[Short problem] Restate verbatim the lines between the one holding "return Matrix.Translation(eye) @" and the one holding "what is given", both included, and no others.

[Data segment]
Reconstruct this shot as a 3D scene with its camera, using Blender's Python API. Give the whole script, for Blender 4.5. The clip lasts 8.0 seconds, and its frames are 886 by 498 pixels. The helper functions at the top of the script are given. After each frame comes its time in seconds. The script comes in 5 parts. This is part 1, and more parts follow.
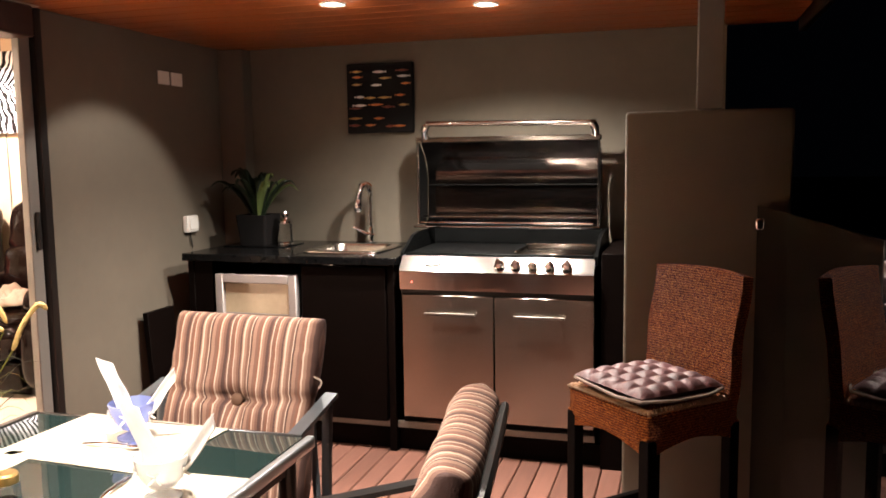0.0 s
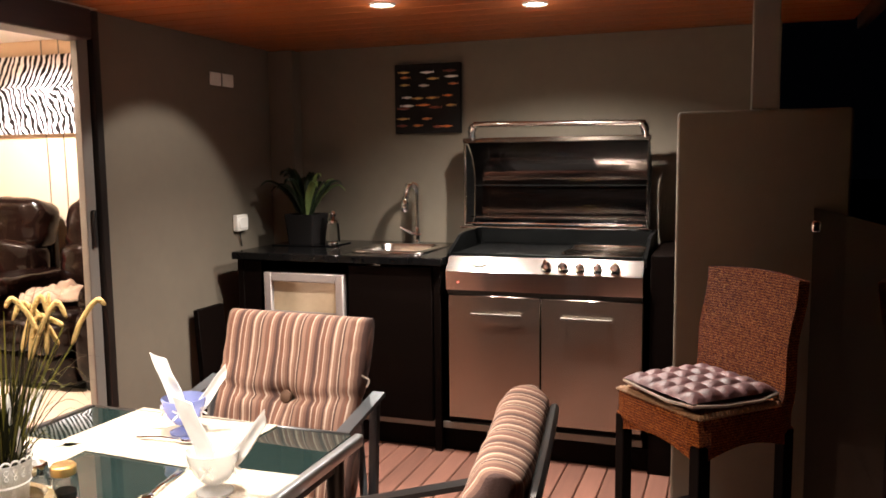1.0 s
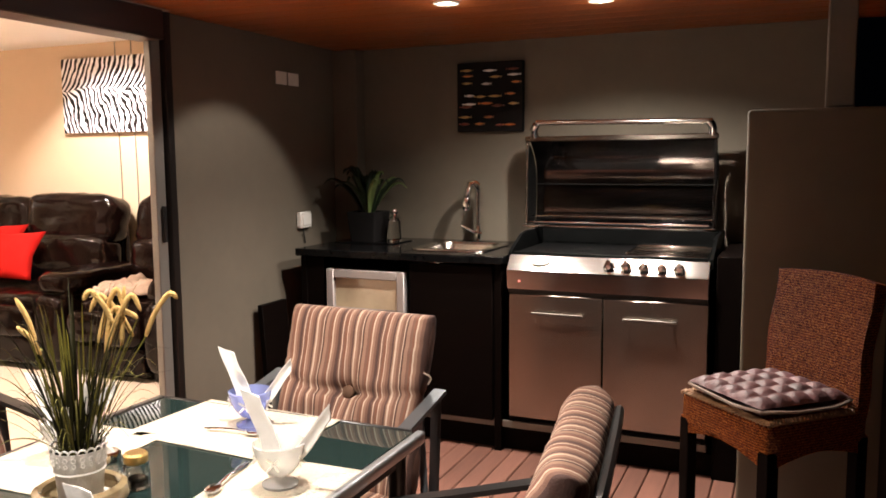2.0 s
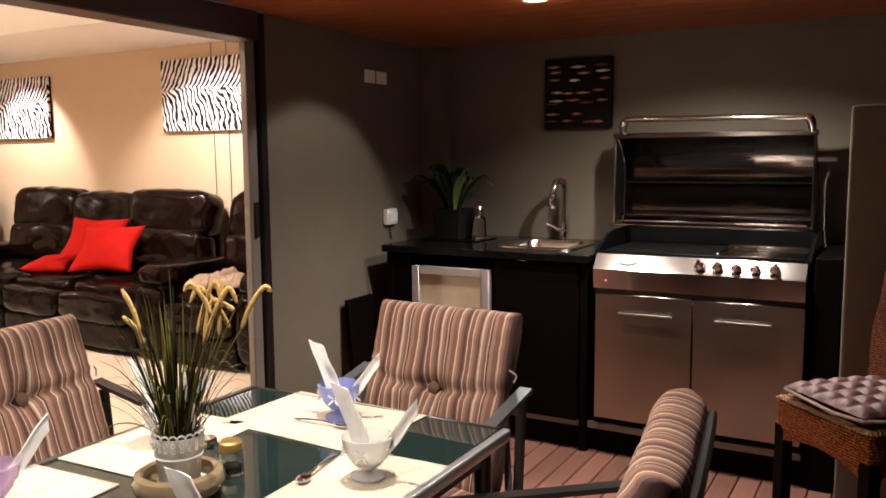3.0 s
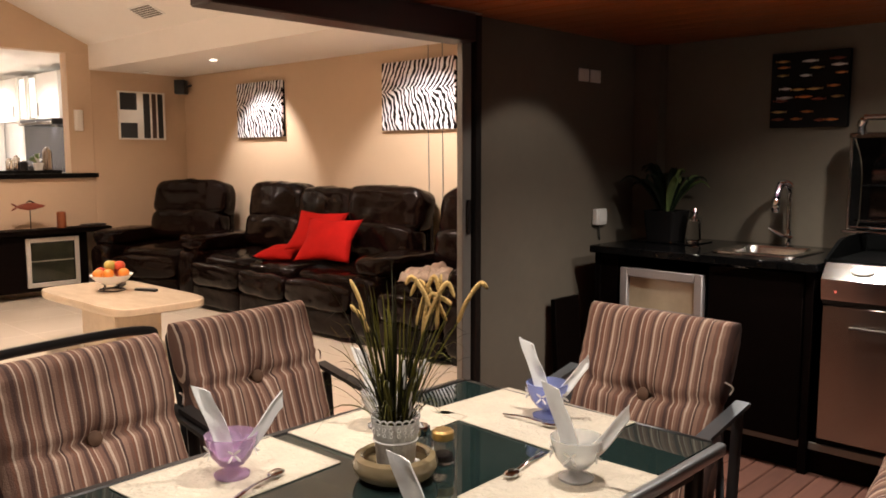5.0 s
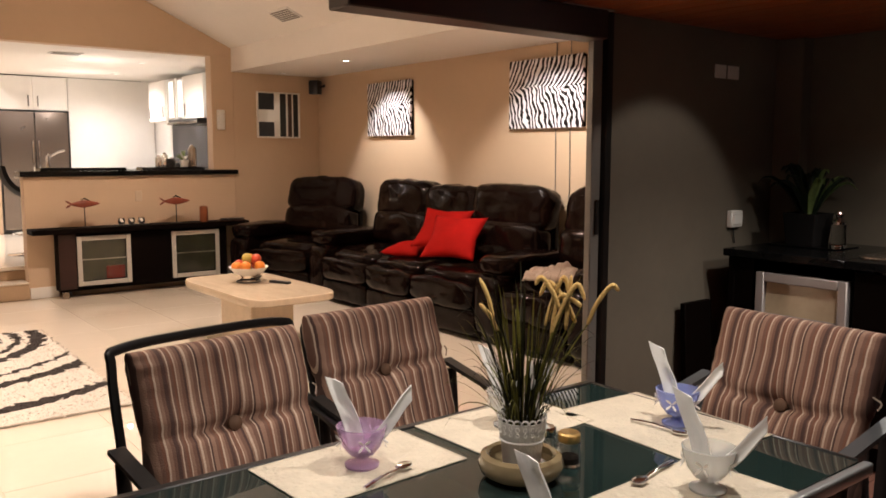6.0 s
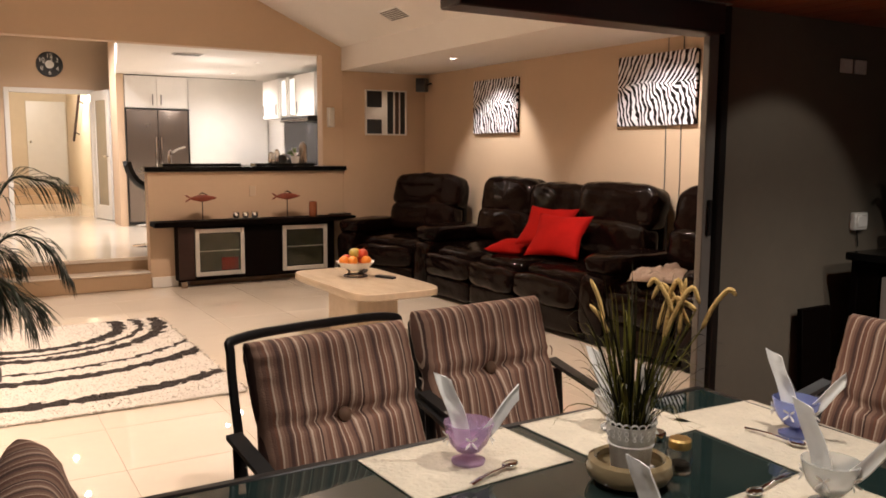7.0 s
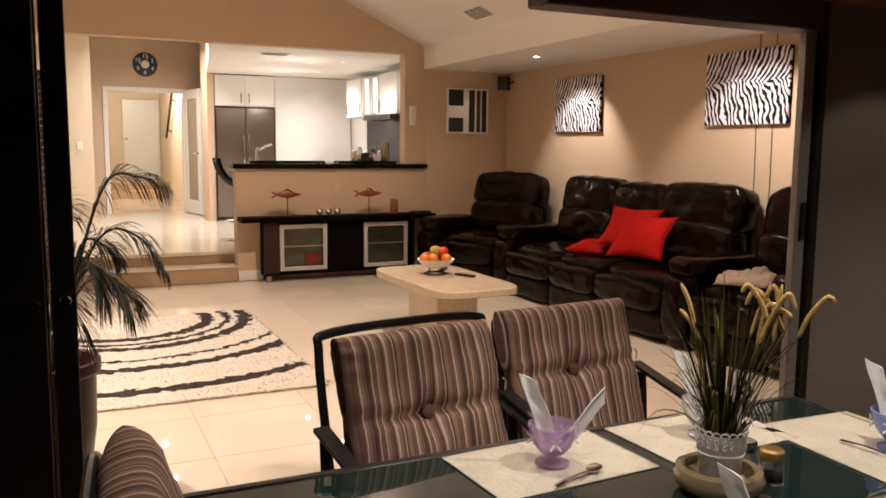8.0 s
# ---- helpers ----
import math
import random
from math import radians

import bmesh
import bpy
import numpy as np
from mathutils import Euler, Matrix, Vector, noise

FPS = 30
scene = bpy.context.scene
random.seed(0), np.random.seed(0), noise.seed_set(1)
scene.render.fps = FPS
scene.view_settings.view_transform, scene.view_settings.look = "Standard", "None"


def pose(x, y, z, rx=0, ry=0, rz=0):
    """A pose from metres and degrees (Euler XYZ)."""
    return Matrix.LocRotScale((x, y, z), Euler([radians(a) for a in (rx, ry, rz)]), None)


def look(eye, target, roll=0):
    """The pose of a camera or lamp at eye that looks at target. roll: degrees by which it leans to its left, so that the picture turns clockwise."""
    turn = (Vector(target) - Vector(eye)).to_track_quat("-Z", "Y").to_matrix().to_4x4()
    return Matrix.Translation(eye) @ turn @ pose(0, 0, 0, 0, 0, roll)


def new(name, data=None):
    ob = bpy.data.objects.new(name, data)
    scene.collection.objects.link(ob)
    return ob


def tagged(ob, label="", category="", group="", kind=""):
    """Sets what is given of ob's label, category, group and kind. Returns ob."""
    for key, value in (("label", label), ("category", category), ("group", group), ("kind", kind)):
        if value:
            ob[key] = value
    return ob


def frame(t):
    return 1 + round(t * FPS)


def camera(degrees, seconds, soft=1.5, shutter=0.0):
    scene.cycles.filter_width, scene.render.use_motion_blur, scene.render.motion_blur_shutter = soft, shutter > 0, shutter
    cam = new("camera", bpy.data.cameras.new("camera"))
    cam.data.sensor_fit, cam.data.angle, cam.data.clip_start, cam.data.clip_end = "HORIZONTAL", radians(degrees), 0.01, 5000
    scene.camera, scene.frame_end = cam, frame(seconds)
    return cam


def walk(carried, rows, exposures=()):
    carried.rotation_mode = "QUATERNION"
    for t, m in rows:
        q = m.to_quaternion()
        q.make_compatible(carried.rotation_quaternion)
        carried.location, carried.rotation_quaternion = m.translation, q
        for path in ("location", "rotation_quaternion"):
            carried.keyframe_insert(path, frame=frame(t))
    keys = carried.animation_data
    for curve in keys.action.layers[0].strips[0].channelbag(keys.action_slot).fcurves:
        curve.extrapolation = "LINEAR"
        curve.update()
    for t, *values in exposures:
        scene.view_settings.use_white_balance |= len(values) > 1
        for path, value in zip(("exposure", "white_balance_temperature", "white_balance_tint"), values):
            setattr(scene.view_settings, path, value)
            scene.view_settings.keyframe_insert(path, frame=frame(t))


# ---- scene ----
EYE = 1.42
cam = camera(56.9, 8.0, soft=1.7)
ROWS = [
    (0.0, 0.0, 0.0, 0.0, 16.20, -6.33, 0.76),
    (0.5, -0.0071, 0.0006, -0.0014, 17.45, -6.27, 0.69),
    (1.0, -0.0138, 0.0004, -0.0025, 19.31, -6.23, 0.62),
    (1.5, -0.0202, -0.0006, -0.0033, 21.13, -6.23, 0.50),
    (3.0, -0.0371, -0.0083, -0.0039, 29.28, -6.42, 0.44),
    (3.5, -0.042, -0.0123, -0.0035, 32.47, -6.43, 0.33),
    (4.0, -0.0466, -0.0172, -0.0028, 36.14, -6.435, 0.21),
    (4.5, -0.0508, -0.0229, -0.0018, 39.53, -6.445, 0.13),
    (6.0, -0.0612, -0.0445, 0.0031, 52.18, -6.595, -0.12),
    (6.5, -0.064, -0.0532, 0.0054, 55.85, -6.735, -0.22),
    (7.0, -0.0664, -0.0627, 0.0079, 59.365, -6.84, -0.30),
    (7.5, -0.0685, -0.073, 0.0108, 62.265, -6.95, -0.41),
    (8.0, -0.0702, -0.0841, 0.0139, 64.87, -7.03, -0.56),
]
EXPOSURES = [(0.0, 0.80), (0.5, 0.68), (1.5, 0.45), (3.0, -0.20), (3.5, -0.32), (4.5, -0.64), (6.0, -1.09), (8.0, -1.36)]
walk(cam, [(t, pose(x, y, EYE + z, 90 + pitch, roll, yaw)) for t, x, y, z, yaw, pitch, roll in ROWS], EXPOSURES)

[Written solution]
    return Matrix.Translation(eye) @ turn @ pose(0, 0, 0, 0, 0, roll)


def new(name, data=None):
    ob = bpy.data.objects.new(name, data)
    scene.collection.objects.link(ob)
    return ob


def tagged(ob, label="", category="", group="", kind=""):
    """Sets what is given of ob's label, category, group and kind. Returns ob."""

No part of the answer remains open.